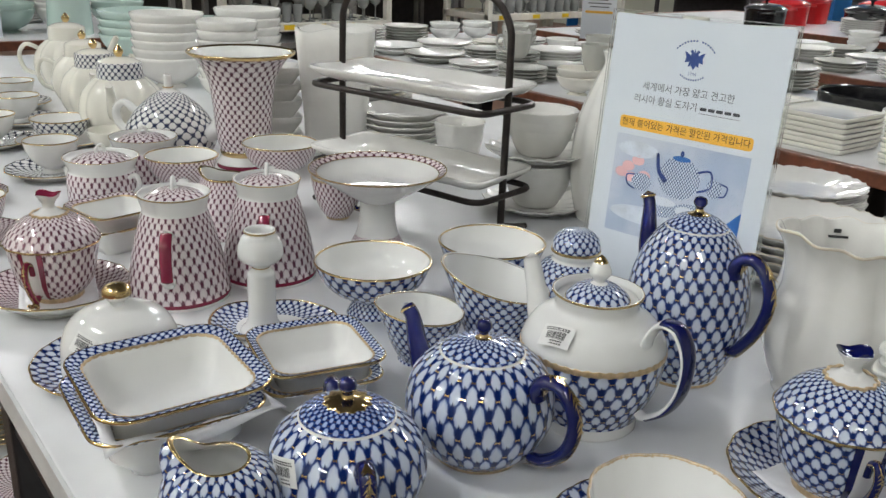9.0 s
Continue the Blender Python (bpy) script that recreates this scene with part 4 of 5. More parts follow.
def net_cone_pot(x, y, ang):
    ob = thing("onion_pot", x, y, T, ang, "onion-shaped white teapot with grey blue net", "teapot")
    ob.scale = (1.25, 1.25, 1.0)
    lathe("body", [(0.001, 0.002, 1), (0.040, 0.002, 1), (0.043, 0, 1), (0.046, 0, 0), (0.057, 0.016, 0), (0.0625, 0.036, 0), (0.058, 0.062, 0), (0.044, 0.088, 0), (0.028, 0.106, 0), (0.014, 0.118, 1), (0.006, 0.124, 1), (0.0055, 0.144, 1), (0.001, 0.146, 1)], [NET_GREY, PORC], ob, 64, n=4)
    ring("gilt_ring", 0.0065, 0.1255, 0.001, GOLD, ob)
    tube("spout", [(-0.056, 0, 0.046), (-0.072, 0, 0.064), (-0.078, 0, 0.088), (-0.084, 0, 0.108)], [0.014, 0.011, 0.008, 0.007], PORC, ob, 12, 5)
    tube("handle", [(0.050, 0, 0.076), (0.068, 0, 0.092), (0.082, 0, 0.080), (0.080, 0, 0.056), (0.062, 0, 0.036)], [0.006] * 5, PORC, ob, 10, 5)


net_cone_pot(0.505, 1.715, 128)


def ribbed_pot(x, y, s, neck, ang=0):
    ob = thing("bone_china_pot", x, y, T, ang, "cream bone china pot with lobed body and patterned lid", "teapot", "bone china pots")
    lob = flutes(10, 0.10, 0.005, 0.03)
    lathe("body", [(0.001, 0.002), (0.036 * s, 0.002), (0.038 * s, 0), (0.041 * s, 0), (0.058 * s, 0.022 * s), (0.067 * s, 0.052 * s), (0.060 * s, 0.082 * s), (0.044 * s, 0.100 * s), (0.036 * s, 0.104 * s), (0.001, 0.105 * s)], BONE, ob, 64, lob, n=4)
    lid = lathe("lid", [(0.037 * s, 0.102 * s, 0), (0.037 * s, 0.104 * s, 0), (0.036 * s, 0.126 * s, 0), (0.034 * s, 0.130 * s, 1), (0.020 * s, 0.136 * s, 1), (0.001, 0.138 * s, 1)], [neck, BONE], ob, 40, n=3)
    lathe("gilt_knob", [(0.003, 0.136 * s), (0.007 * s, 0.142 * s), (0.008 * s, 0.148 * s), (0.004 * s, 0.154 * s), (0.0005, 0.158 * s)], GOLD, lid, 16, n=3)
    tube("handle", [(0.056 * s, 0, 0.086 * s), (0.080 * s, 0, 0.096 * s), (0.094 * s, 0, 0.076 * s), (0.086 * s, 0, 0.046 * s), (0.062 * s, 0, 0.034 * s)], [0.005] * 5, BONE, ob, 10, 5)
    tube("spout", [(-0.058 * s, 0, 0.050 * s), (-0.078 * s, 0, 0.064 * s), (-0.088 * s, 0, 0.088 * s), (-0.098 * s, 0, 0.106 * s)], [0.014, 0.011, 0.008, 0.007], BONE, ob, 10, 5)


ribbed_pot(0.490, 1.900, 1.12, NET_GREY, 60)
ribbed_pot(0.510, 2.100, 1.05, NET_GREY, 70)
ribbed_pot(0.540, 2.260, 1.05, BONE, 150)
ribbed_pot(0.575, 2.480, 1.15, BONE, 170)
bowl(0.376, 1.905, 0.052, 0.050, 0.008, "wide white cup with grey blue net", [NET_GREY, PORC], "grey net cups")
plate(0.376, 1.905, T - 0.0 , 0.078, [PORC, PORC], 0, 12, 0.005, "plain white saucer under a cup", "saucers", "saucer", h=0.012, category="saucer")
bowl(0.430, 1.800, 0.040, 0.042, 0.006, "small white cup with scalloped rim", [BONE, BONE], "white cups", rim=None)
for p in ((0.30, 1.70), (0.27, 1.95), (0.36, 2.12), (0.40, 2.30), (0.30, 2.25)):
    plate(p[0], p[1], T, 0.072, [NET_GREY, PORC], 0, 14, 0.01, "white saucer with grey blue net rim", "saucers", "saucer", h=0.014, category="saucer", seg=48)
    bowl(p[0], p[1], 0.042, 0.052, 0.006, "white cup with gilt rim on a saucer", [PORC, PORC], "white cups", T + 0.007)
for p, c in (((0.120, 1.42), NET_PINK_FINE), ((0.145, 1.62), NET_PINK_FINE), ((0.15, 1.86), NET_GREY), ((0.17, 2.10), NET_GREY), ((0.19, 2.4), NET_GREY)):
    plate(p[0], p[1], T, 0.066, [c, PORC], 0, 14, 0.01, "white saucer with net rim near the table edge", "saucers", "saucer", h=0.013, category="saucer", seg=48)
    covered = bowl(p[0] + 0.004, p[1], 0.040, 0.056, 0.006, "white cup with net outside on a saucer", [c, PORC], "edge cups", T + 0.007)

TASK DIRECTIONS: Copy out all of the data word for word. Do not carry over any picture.

RESULT:
9.0 s
Continue the Blender Python (bpy) script that recreates this scene with part 4 of 5. More parts follow.
def net_cone_pot(x, y, ang):
    ob = thing("onion_pot", x, y, T, ang, "onion-shaped white teapot with grey blue net", "teapot")
    ob.scale = (1.25, 1.25, 1.0)
    lathe("body", [(0.001, 0.002, 1), (0.040, 0.002, 1), (0.043, 0, 1), (0.046, 0, 0), (0.057, 0.016, 0), (0.0625, 0.036, 0), (0.058, 0.062, 0), (0.044, 0.088, 0), (0.028, 0.106, 0), (0.014, 0.118, 1), (0.006, 0.124, 1), (0.0055, 0.144, 1), (0.001, 0.146, 1)], [NET_GREY, PORC], ob, 64, n=4)
    ring("gilt_ring", 0.0065, 0.1255, 0.001, GOLD, ob)
    tube("spout", [(-0.056, 0, 0.046), (-0.072, 0, 0.064), (-0.078, 0, 0.088), (-0.084, 0, 0.108)], [0.014, 0.011, 0.008, 0.007], PORC, ob, 12, 5)
    tube("handle", [(0.050, 0, 0.076), (0.068, 0, 0.092), (0.082, 0, 0.080), (0.080, 0, 0.056), (0.062, 0, 0.036)], [0.006] * 5, PORC, ob, 10, 5)


net_cone_pot(0.505, 1.715, 128)


def ribbed_pot(x, y, s, neck, ang=0):
    ob = thing("bone_china_pot", x, y, T, ang, "cream bone china pot with lobed body and patterned lid", "teapot", "bone china pots")
    lob = flutes(10, 0.10, 0.005, 0.03)
    lathe("body", [(0.001, 0.002), (0.036 * s, 0.002), (0.038 * s, 0), (0.041 * s, 0), (0.058 * s, 0.022 * s), (0.067 * s, 0.052 * s), (0.060 * s, 0.082 * s), (0.044 * s, 0.100 * s), (0.036 * s, 0.104 * s), (0.001, 0.105 * s)], BONE, ob, 64, lob, n=4)
    lid = lathe("lid", [(0.037 * s, 0.102 * s, 0), (0.037 * s, 0.104 * s, 0), (0.036 * s, 0.126 * s, 0), (0.034 * s, 0.130 * s, 1), (0.020 * s, 0.136 * s, 1), (0.001, 0.138 * s, 1)], [neck, BONE], ob, 40, n=3)
    lathe("gilt_knob", [(0.003, 0.136 * s), (0.007 * s, 0.142 * s), (0.008 * s, 0.148 * s), (0.004 * s, 0.154 * s), (0.0005, 0.158 * s)], GOLD, lid, 16, n=3)
    tube("handle", [(0.056 * s, 0, 0.086 * s), (0.080 * s, 0, 0.096 * s), (0.094 * s, 0, 0.076 * s), (0.086 * s, 0, 0.046 * s), (0.062 * s, 0, 0.034 * s)], [0.005] * 5, BONE, ob, 10, 5)
    tube("spout", [(-0.058 * s, 0, 0.050 * s), (-0.078 * s, 0, 0.064 * s), (-0.088 * s, 0, 0.088 * s), (-0.098 * s, 0, 0.106 * s)], [0.014, 0.011, 0.008, 0.007], BONE, ob, 10, 5)


ribbed_pot(0.490, 1.900, 1.12, NET_GREY, 60)
ribbed_pot(0.510, 2.100, 1.05, NET_GREY, 70)
ribbed_pot(0.540, 2.260, 1.05, BONE, 150)
ribbed_pot(0.575, 2.480, 1.15, BONE, 170)
bowl(0.376, 1.905, 0.052, 0.050, 0.008, "wide white cup with grey blue net", [NET_GREY, PORC], "grey net cups")
plate(0.376, 1.905, T - 0.0 , 0.078, [PORC, PORC], 0, 12, 0.005, "plain white saucer under a cup", "saucers", "saucer", h=0.012, category="saucer")
bowl(0.430, 1.800, 0.040, 0.042, 0.006, "small white cup with scalloped rim", [BONE, BONE], "white cups", rim=None)
for p in ((0.30, 1.70), (0.27, 1.95), (0.36, 2.12), (0.40, 2.30), (0.30, 2.25)):
    plate(p[0], p[1], T, 0.072, [NET_GREY, PORC], 0, 14, 0.01, "white saucer with grey blue net rim", "saucers", "saucer", h=0.014, category="saucer", seg=48)
    bowl(p[0], p[1], 0.042, 0.052, 0.006, "white cup with gilt rim on a saucer", [PORC, PORC], "white cups", T + 0.007)
for p, c in (((0.120, 1.42), NET_PINK_FINE), ((0.145, 1.62), NET_PINK_FINE), ((0.15, 1.86), NET_GREY), ((0.17, 2.10), NET_GREY), ((0.19, 2.4), NET_GREY)):
    plate(p[0], p[1], T, 0.066, [c, PORC], 0, 14, 0.01, "white saucer with net rim near the table edge", "saucers", "saucer", h=0.013, category="saucer", seg=48)
    covered = bowl(p[0] + 0.004, p[1], 0.040, 0.056, 0.006, "white cup with net outside on a saucer", [c, PORC], "edge cups", T + 0.007)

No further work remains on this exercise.